Of the records that follow, copy only the lines from the line containing "for path, value" to the line containing "cam = camera(65, 32.0, soft=1.05, shutter=0.2)", both included, exactly as written.

◇ ◇ ◇

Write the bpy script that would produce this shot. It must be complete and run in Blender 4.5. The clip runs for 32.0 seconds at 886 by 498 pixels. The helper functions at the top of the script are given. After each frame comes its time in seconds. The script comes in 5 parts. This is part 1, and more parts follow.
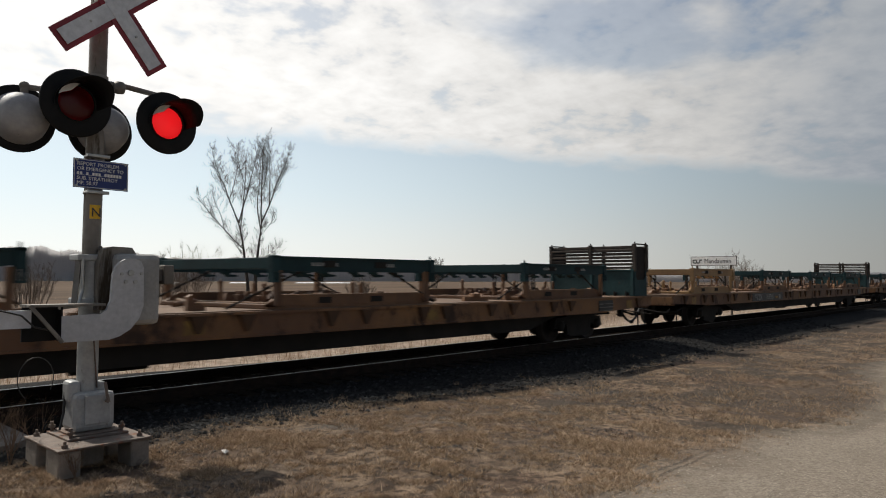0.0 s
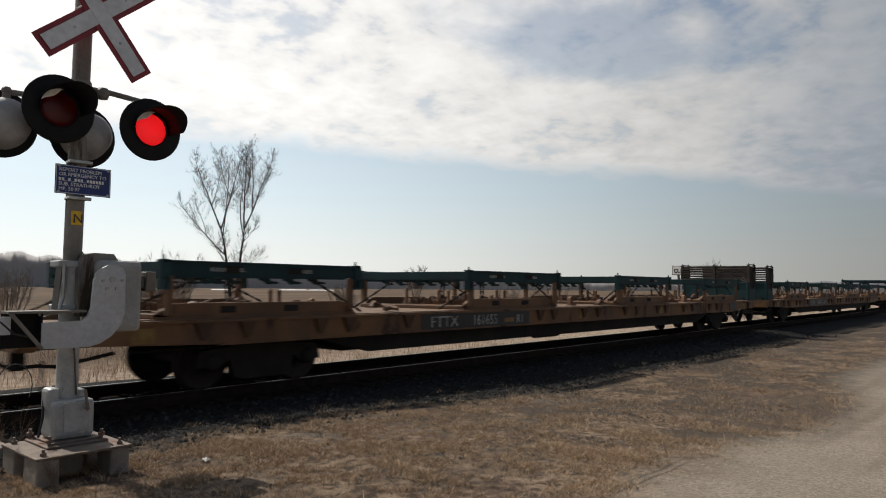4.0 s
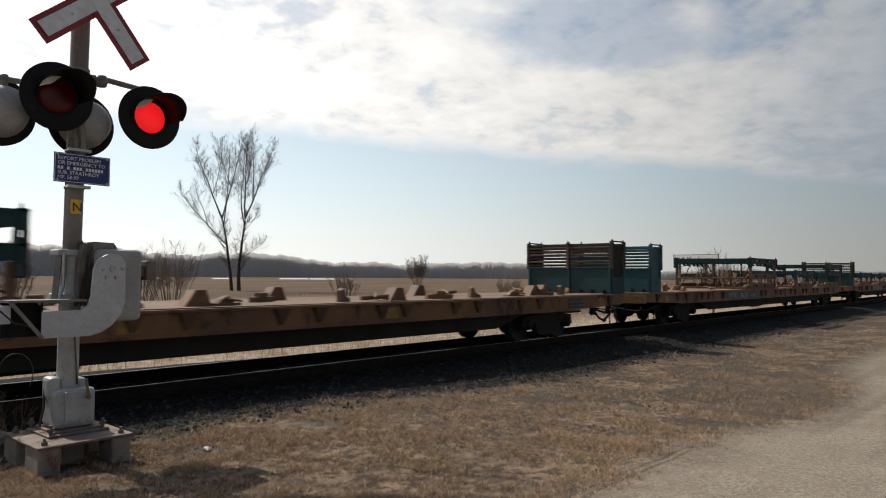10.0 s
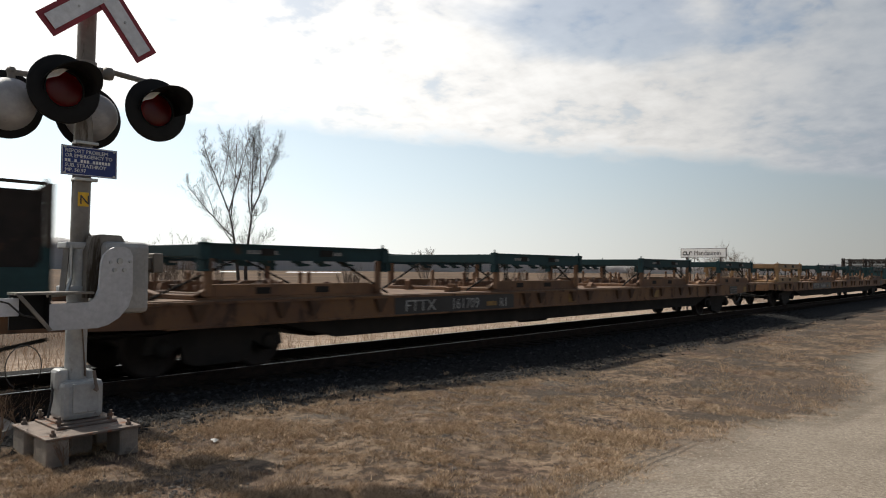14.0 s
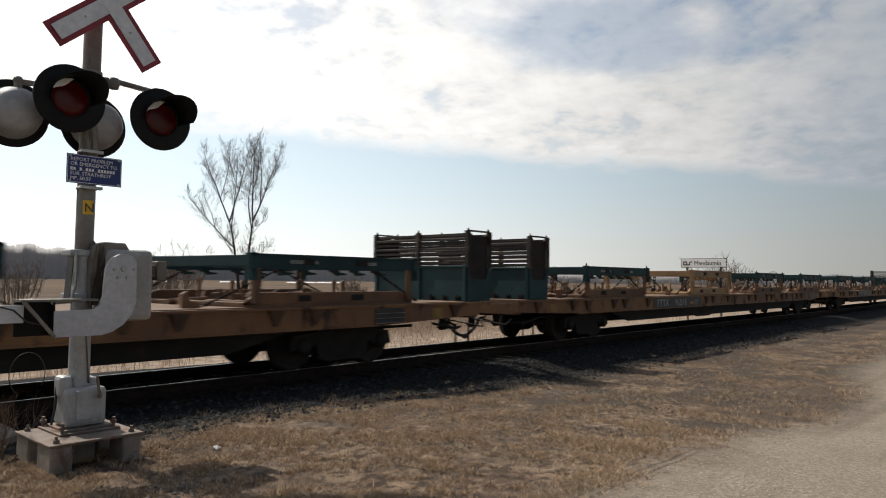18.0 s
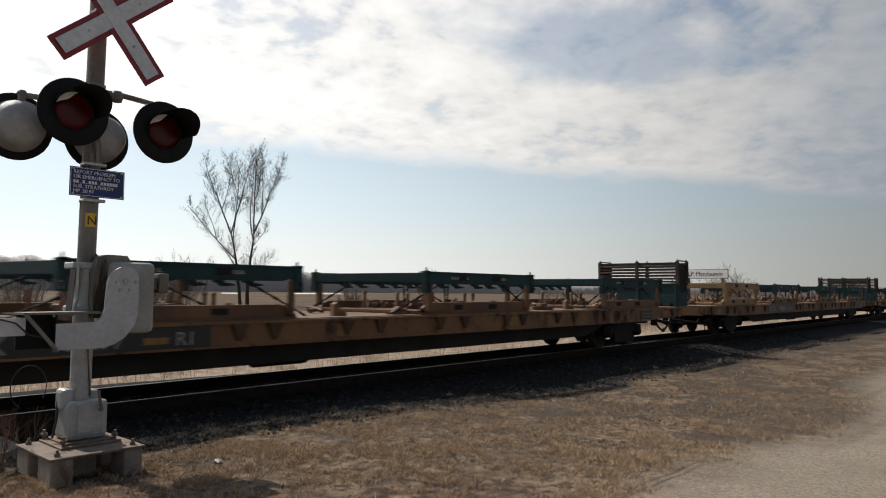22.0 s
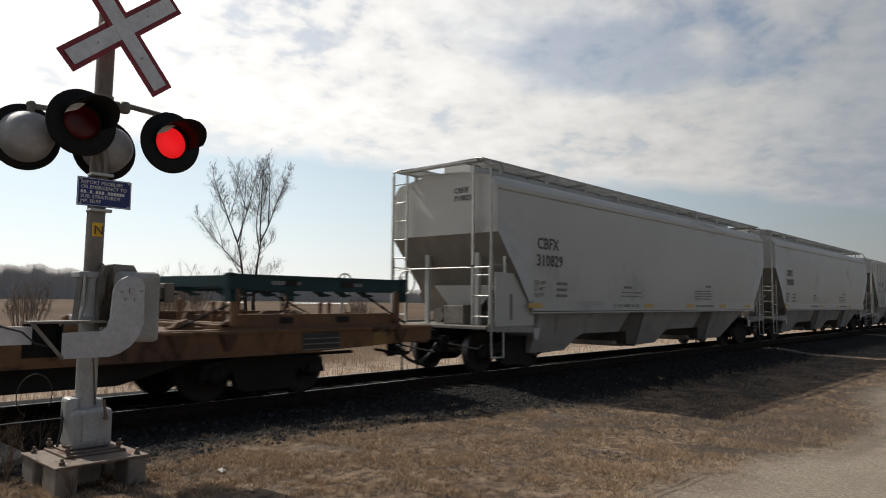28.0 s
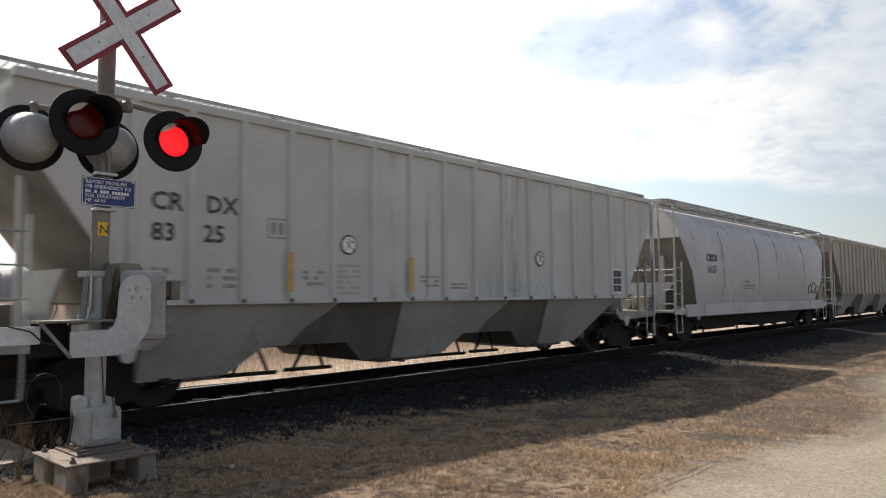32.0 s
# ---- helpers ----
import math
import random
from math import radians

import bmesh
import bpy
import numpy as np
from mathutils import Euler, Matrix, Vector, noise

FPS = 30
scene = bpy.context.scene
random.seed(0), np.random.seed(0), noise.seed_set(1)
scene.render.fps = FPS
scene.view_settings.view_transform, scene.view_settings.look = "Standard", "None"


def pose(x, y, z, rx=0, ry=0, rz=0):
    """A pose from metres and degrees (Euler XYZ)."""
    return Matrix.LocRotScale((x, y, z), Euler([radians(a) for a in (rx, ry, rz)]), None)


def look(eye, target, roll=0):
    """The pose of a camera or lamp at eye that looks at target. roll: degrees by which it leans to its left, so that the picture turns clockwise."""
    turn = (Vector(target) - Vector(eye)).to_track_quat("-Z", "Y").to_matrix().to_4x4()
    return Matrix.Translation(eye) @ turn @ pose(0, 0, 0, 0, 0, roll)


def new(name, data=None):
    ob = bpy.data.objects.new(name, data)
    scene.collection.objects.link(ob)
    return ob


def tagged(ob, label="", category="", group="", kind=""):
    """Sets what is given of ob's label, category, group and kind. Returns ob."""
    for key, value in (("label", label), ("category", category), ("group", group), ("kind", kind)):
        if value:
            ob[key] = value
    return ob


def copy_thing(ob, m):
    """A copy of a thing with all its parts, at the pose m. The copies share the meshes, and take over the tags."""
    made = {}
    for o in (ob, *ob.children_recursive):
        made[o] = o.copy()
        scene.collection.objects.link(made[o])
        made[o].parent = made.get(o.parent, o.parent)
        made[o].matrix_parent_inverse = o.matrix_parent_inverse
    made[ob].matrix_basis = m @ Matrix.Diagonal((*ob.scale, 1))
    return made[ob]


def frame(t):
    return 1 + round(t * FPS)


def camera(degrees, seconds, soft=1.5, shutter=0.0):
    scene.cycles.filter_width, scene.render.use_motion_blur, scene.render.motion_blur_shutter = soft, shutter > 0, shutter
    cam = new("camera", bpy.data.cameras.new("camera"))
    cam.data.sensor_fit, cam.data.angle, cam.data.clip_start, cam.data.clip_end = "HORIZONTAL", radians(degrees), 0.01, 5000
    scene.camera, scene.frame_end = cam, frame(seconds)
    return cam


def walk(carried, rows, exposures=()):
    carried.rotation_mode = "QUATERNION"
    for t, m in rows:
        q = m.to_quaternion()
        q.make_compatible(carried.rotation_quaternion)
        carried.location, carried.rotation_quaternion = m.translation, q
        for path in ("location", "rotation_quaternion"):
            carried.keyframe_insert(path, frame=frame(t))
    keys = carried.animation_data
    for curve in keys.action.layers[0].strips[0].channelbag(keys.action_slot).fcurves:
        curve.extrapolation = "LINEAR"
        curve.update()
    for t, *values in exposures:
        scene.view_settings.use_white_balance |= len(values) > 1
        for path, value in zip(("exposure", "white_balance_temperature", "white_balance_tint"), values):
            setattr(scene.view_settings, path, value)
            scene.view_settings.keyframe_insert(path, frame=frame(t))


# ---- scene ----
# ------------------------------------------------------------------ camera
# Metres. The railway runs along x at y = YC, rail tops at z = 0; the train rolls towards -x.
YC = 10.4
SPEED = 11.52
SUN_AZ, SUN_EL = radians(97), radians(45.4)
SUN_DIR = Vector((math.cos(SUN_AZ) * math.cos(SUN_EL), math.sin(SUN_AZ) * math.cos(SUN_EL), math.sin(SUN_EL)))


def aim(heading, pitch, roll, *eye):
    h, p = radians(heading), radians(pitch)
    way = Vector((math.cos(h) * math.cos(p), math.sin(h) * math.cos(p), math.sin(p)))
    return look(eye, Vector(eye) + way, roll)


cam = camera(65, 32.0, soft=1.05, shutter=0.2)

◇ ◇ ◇

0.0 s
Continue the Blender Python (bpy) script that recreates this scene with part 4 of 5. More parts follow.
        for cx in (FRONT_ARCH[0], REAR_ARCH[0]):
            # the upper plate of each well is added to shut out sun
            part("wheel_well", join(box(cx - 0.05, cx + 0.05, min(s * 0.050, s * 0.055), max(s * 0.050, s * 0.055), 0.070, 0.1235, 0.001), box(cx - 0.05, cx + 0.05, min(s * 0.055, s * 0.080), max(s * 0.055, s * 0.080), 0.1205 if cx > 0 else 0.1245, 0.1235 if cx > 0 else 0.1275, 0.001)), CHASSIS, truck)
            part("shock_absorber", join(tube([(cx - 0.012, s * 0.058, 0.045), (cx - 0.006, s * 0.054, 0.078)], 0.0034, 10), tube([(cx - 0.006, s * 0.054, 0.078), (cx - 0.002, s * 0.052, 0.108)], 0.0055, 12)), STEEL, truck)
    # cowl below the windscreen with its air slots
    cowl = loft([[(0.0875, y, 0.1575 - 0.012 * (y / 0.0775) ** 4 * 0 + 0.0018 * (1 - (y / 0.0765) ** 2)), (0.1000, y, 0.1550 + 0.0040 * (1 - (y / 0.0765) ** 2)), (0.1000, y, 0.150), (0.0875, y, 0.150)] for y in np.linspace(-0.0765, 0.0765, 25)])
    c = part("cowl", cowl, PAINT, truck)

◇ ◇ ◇

OUTPUT FOR THIS TASK:
        for path, value in zip(("exposure", "white_balance_temperature", "white_balance_tint"), values):
            setattr(scene.view_settings, path, value)
            scene.view_settings.keyframe_insert(path, frame=frame(t))


# ---- scene ----
# ------------------------------------------------------------------ camera
# Metres. The railway runs along x at y = YC, rail tops at z = 0; the train rolls towards -x.
YC = 10.4
SPEED = 11.52
SUN_AZ, SUN_EL = radians(97), radians(45.4)
SUN_DIR = Vector((math.cos(SUN_AZ) * math.cos(SUN_EL), math.sin(SUN_AZ) * math.cos(SUN_EL), math.sin(SUN_EL)))


def aim(heading, pitch, roll, *eye):
    h, p = radians(heading), radians(pitch)
    way = Vector((math.cos(h) * math.cos(p), math.sin(h) * math.cos(p), math.sin(p)))
    return look(eye, Vector(eye) + way, roll)


cam = camera(65, 32.0, soft=1.05, shutter=0.2)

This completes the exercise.